Running sensitive data discovery jobs in Amazon Macie - Amazon Macie

Running sensitive data discovery jobs in Amazon Macie

With Amazon Macie, you can create and run sensitive data discovery jobs to automate discovery, logging, and reporting of sensitive data in Amazon Simple Storage Service (Amazon S3) general purpose buckets. A sensitive data discovery job is a series of automated processing and analysis tasks that Macie performs to detect and report sensitive data in Amazon S3 objects. Each job provides detailed reports of the sensitive data that Macie finds and the analysis that Macie performs.
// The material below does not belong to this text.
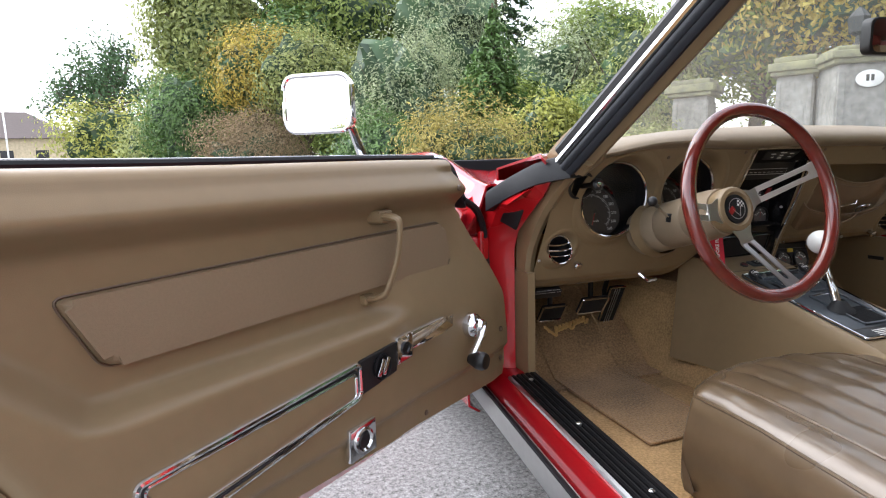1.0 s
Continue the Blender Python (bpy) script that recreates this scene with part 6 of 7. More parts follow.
# cloth bundle in the luggage space
cloth = thing("cloth_bundle", (0.335, -1.25, 0.46), "crumpled white cloth in the luggage space", "cloth")
bm = bmesh.new()
bmesh.ops.create_icosphere(bm, subdivisions=4, radius=1)
for v in bm.verts:
    k = 1 + 0.26 * noise.noise(v.co * 1.7) + 0.10 * noise.noise(v.co * 4.5)
    v.co = V(0.345, -1.27, 0.535) + V(v.co.x * 0.042 * k, v.co.y * 0.04 * k, v.co.z * 0.06 * k)
part("cloth", bm, mat("white_cloth", (0.6, 0.56, 0.5), 0.9, bump=0.4, bscale=60), cloth)

# spectacles in the map pocket
sg_ = thing("spectacles", tuple(face(0.33, 0.70, 0.03)), "thin metal spectacles lying in the map pocket", "spectacles")
part("temple_arm", tube_bm(smooth_path([face(0.268, 0.676, 0.014), face(0.288, 0.694, 0.022), face(0.318, 0.703, 0.026), face(0.342, 0.703, 0.026), face(0.343, 0.714, 0.024)], 5), 0.0022, 6), M["chrome"], sg_)
part("temple_arm", tube_bm(smooth_path([face(0.358, 0.682, 0.018), face(0.376, 0.695, 0.026), face(0.408, 0.700, 0.026), face(0.398, 0.686, 0.024)], 5), 0.0022, 6), M["chrome"], sg_)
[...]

By creating and running jobs, you can build and maintain a comprehensive view of the data that your organization stores in Amazon S3 and any security or compliance risks for that data.

To help you meet and maintain compliance with your data security and privacy requirements, Macie provides several options for scheduling and defining the scope of a job. You can configure a job to run only once for on-demand analysis and assessment, or on a recurring basis for periodic analysis, assessment, and monitoring. You also define the breadth and depth of a job's analysis—specific S3 buckets that you select or buckets that match specific criteria. You can optionally refine the scope of that analysis by choosing additional options. The options include custom include and exclude criteria that derive from properties of S3 objects, such as tags, prefixes, and when an object was last modified.
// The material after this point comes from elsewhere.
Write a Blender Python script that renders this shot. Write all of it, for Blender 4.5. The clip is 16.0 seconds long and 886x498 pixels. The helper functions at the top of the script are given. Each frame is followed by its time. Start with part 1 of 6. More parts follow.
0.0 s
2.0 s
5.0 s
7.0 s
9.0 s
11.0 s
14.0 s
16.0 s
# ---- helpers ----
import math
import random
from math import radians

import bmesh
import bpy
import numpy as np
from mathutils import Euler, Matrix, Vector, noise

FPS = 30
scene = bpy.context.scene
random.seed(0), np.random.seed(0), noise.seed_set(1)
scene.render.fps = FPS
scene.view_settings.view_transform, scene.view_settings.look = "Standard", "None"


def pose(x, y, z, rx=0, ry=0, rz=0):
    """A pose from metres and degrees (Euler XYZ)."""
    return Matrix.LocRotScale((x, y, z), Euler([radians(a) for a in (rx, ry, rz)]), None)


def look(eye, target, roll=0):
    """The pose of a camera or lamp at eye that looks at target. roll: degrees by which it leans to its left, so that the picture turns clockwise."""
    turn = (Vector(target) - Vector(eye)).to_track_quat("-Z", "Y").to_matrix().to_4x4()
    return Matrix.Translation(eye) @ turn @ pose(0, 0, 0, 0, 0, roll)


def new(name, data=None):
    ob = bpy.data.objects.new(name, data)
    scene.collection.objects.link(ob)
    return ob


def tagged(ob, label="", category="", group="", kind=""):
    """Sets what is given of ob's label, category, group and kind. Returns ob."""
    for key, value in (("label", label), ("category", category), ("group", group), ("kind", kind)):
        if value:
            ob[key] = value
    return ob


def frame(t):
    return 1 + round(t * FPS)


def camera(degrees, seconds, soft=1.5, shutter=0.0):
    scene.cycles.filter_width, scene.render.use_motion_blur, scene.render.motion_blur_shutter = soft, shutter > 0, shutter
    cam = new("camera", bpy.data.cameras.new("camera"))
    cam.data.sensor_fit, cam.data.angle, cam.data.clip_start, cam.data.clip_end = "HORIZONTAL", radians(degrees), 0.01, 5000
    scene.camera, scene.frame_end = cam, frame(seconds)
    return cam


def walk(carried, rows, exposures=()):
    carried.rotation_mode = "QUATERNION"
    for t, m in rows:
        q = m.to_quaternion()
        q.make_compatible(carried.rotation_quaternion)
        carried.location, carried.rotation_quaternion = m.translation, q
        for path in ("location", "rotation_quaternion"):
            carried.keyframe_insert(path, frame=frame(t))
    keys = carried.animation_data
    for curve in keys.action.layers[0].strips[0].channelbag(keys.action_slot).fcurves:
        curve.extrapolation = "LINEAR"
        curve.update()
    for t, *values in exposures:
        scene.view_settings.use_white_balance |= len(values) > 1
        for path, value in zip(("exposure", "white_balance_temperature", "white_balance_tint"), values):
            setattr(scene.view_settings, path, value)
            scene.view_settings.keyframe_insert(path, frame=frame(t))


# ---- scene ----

For each job, you also specify the types of sensitive data that you want Macie to detect and report. You can configure a job to use managed data identifiers that Macie provides, custom data identifiers that you define, or a combination of the two. By selecting specific managed and custom data identifiers for a job, you can tailor the analysis to focus on specific types of sensitive data. To fine tune the analysis, you can also configure a job to use allow lists that you define. Allow lists specify text and text patterns that you want Macie to ignore, typically sensitive data exceptions for your organization's particular scenarios or environment.
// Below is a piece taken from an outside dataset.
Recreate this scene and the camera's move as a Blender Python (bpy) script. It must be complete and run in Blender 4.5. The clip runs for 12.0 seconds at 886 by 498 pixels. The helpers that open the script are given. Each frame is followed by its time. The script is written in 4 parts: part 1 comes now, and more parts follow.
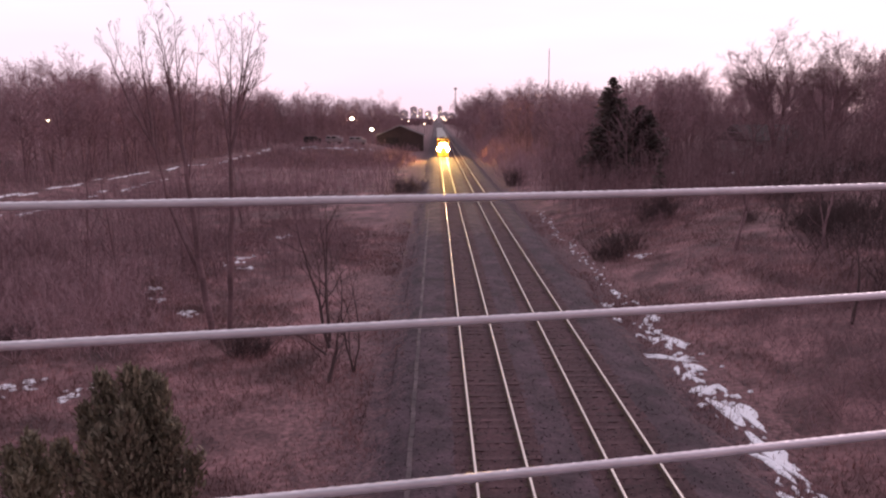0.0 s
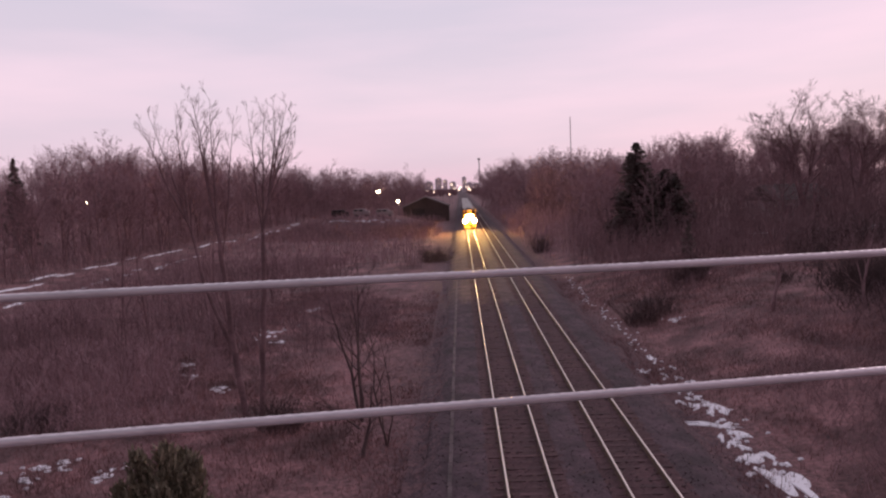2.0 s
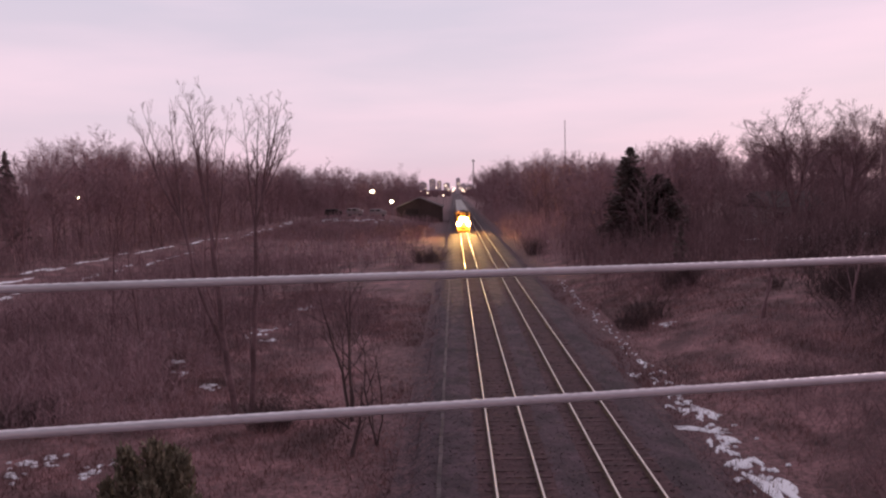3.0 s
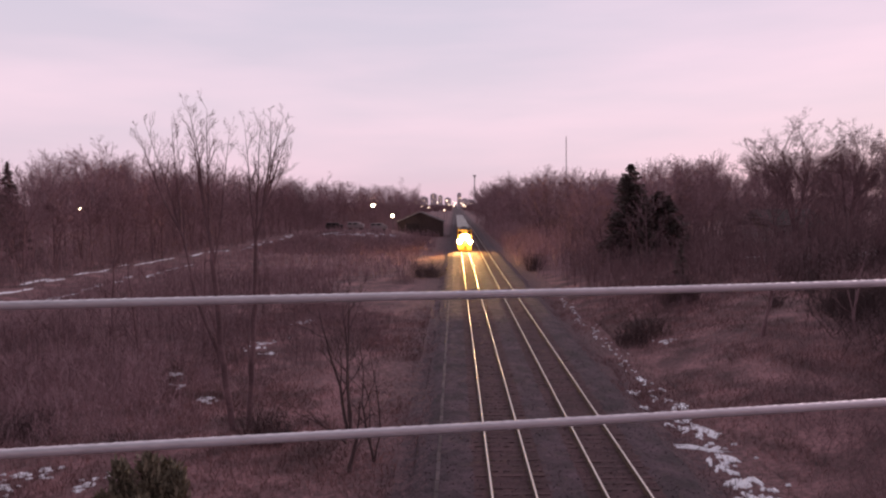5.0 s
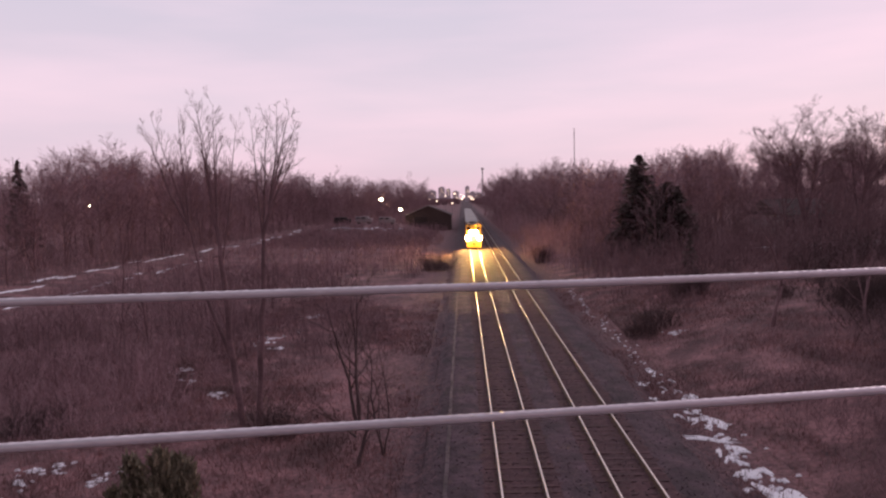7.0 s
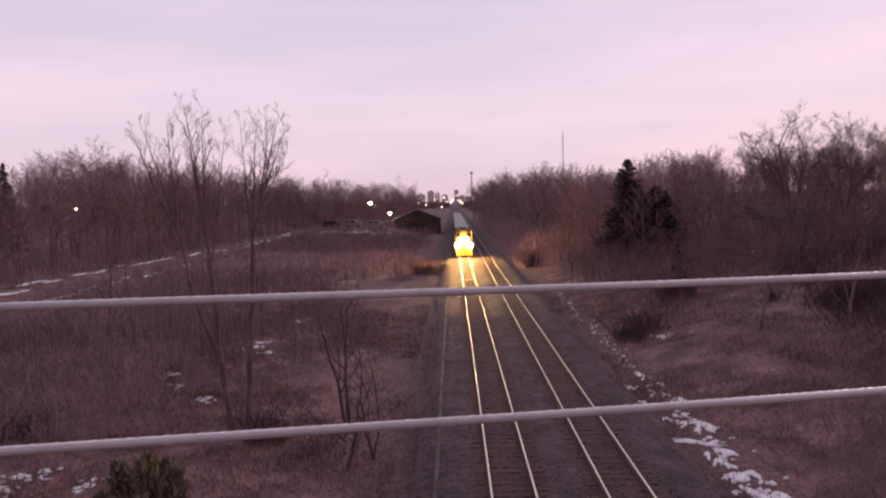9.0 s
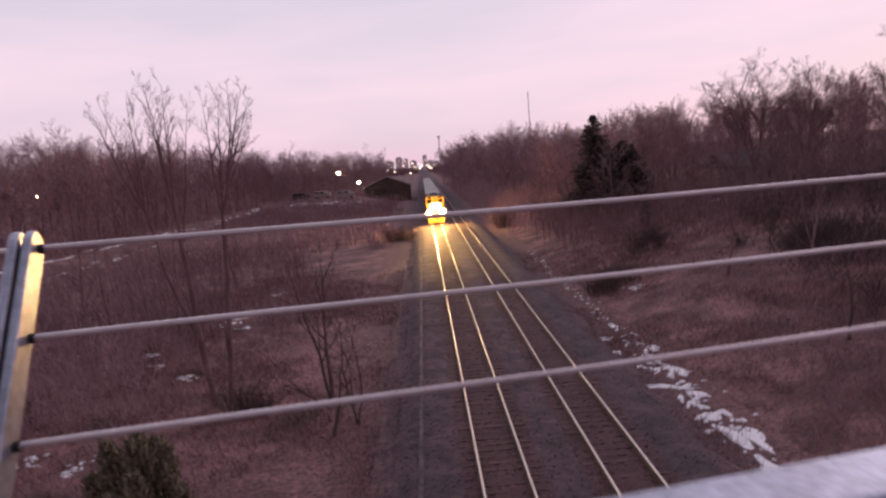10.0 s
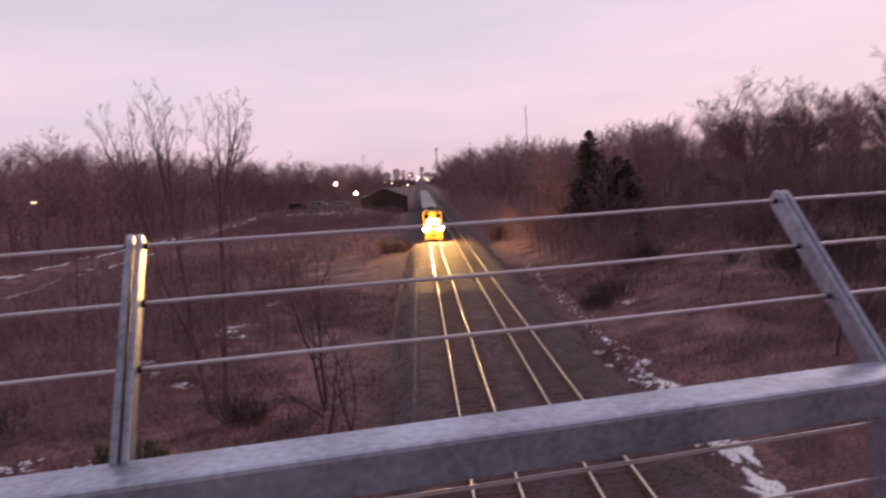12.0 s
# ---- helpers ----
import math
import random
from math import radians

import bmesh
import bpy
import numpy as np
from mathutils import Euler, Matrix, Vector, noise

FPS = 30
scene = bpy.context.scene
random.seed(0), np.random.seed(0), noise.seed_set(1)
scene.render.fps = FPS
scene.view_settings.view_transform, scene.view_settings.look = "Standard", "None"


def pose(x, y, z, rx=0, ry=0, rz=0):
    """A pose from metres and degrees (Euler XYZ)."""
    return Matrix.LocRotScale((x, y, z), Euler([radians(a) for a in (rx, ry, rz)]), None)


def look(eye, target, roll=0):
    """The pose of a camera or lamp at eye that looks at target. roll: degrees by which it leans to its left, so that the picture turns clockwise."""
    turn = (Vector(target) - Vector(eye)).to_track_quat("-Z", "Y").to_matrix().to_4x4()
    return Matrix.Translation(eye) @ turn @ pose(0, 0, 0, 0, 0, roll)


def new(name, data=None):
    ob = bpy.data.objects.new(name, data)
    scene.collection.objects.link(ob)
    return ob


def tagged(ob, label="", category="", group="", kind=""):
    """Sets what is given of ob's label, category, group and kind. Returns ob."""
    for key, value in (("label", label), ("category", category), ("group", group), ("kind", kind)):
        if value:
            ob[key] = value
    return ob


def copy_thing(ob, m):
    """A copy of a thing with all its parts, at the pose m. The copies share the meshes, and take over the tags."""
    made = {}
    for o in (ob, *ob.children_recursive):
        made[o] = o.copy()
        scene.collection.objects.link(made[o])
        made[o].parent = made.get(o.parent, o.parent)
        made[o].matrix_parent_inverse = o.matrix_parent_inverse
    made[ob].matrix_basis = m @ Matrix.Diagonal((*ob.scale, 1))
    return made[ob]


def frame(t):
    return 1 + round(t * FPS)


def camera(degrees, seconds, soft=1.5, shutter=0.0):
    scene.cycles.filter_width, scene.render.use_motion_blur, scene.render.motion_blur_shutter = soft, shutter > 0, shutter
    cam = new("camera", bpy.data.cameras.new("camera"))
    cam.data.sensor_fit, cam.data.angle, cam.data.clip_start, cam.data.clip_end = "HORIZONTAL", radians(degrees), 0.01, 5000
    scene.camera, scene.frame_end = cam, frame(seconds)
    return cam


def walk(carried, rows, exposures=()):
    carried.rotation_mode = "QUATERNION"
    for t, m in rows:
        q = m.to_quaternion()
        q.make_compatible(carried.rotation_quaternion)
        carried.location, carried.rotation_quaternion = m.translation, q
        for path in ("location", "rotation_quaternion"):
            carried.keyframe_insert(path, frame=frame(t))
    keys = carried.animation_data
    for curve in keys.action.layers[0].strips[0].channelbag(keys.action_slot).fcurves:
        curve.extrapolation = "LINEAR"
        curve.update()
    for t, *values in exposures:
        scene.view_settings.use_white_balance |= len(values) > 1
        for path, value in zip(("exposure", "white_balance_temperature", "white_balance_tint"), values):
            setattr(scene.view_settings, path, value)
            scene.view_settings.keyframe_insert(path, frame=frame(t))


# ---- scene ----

# camera: held by hand over the cable rail of a footbridge, then drawn back behind the handrail
cam = camera(64.93, 12.0, soft=2.2, shutter=0.8)
PATH = [
    (0, pose(0.175, 0.435, 9.937, 79.26, 0.45, -0.59)),
    (0.034, pose(0.175, 0.435, 9.937, 79.26, 0.45, -0.59)),
    (0.2, pose(0.118, 0.420, 9.937, 79.84, 2.53, 0.39)),
    (0.4, pose(0.061, 0.406, 9.936, 80.40, 2.73, -0.63)),
    (0.5, pose(0.033, 0.398, 9.936, 81.72, 2.78, -0.02)),
    (0.6, pose(0.040, 0.404, 9.937, 82.43, 2.72, -0.22)),
    (0.8, pose(0.054, 0.414, 9.940, 84.84, 2.66, 1.18)),
    (1, pose(0.068, 0.424, 9.942, 85.62, 1.82, 1.20)),
    (1.5, pose(0.067, 0.433, 9.940, 84.74, 0.77, 1.39)),
    (2, pose(0.036, 0.421, 9.944, 84.99, 2.35, 1.41)),
    (2.5, pose(0.143, 0.444, 9.945, 85.51, 1.93, 1.49)),
    (3, pose(0.026, 0.423, 9.942, 85.05, 1.31, 0.91)),
    (3.5, pose(0.028, 0.427, 9.944, 85.36, 1.07, 0.78)),
    (3.7, pose(0.030, 0.428, 9.944, 85.70, 1.07, 0.60)),
    (5.3, pose(0.070, 0.437, 9.946, 86.27, 0.70, 1.05)),
    (5.5, pose(0.075, 0.439, 9.946, 86.27, 1.46, 1.42)),
    (6, pose(0.115, 0.443, 9.947, 85.96, 1.96, 1.73)),
    (6.5, pose(0.147, 0.450, 9.944, 85.51, 1.53, 1.40)),
    (7, pose(0.131, 0.442, 9.945, 85.73, 1.38, 1.66)),
    (7.2, pose(0.130, 0.441, 9.945, 85.58, 1.08, 2.20)),
    (8.8, pose(0.104, 0.431, 9.946, 85.80, 2.10, 2.60)),
    (8.967, pose(0.099, 0.427, 9.947, 86.02, 1.29, 0.77)),
    (9, pose(0.099, 0.427, 9.947, 86.02, 1.29, 0.77)),
    (9.033, pose(0.099, 0.427, 9.947, 86.02, 1.29, 0.77)),
    (9.2, pose(0.054, 0.393, 9.946, 86.11, 1.03, -1.39)),
    (9.4, pose(0.010, 0.358, 9.945, 85.24, 2.98, -3.71)),
    (9.5, pose(-0.013, 0.340, 9.944, 84.50, 2.31, -5.90)),
    (9.6, pose(0.011, 0.296, 9.942, 85.15, 3.02, -5.36)),
    (9.8, pose(0.058, 0.206, 9.938, 85.86, 3.30, -1.68)),
    (10, pose(0.105, 0.117, 9.934, 83.03, 4.42, -1.80)),
    (10.1, pose(0.117, 0.066, 9.942, 83.94, 5.09, -1.48)),
    (10.3, pose(0.092, -0.034, 9.940, 85.35, 4.53, -2.33)),
    (10.467, pose(0.068, -0.133, 9.938, 83.42, 3.04, -3.52)),
    (10.5, pose(0.068, -0.133, 9.938, 83.42, 3.04, -3.52)),
    (10.533, pose(0.068, -0.133, 9.938, 83.42, 3.04, -3.52)),
    (10.6, pose(0.067, -0.172, 9.943, 81.65, 2.73, -3.91)),
    (10.8, pose(0.064, -0.250, 9.954, 82.82, 2.94, -3.86)),
    (11, pose(0.088, -0.288, 9.963, 84.85, 2.48, -3.18)),
    (11.2, pose(0.135, -0.298, 9.968, 85.20, 3.01, -3.89)),
    (11.5, pose(0.163, -0.311, 9.965, 85.11, 2.38, -4.08)),
    (12, pose(0.139, -0.292, 9.961, 84.03, 3.58, -2.03)),
]
EXPOSURES = [(0, 0.5), (0.5, 0.55), (0.65, 0.45), (0.9, 0.1), (1.2, 0.0), (9.6, 0.0), (10.0, 0.05), (10.5, 0.0), (10.65, 0.2), (10.8, 0.3), (11.1, 0.0), (12, 0.0)]
walk(cam, PATH, EXPOSURES)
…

Each job produces records of the sensitive data that Macie finds and the analysis that Macie performs—sensitive data findings and sensitive data discovery results. A sensitive data finding is a detailed report of sensitive data that Macie found in an S3 object. A sensitive data discovery result is a record that logs details about the analysis of an S3 object. Macie creates a sensitive data discovery result for each object that you configure a job to analyze. This includes objects that Macie doesn’t find sensitive data in, and therefore don't produce sensitive data findings, and objects that Macie can't analyze due to errors or issues. Each type of record adheres to a standardized schema, which can help you query, monitor, and process the records to meet your security and compliance requirements.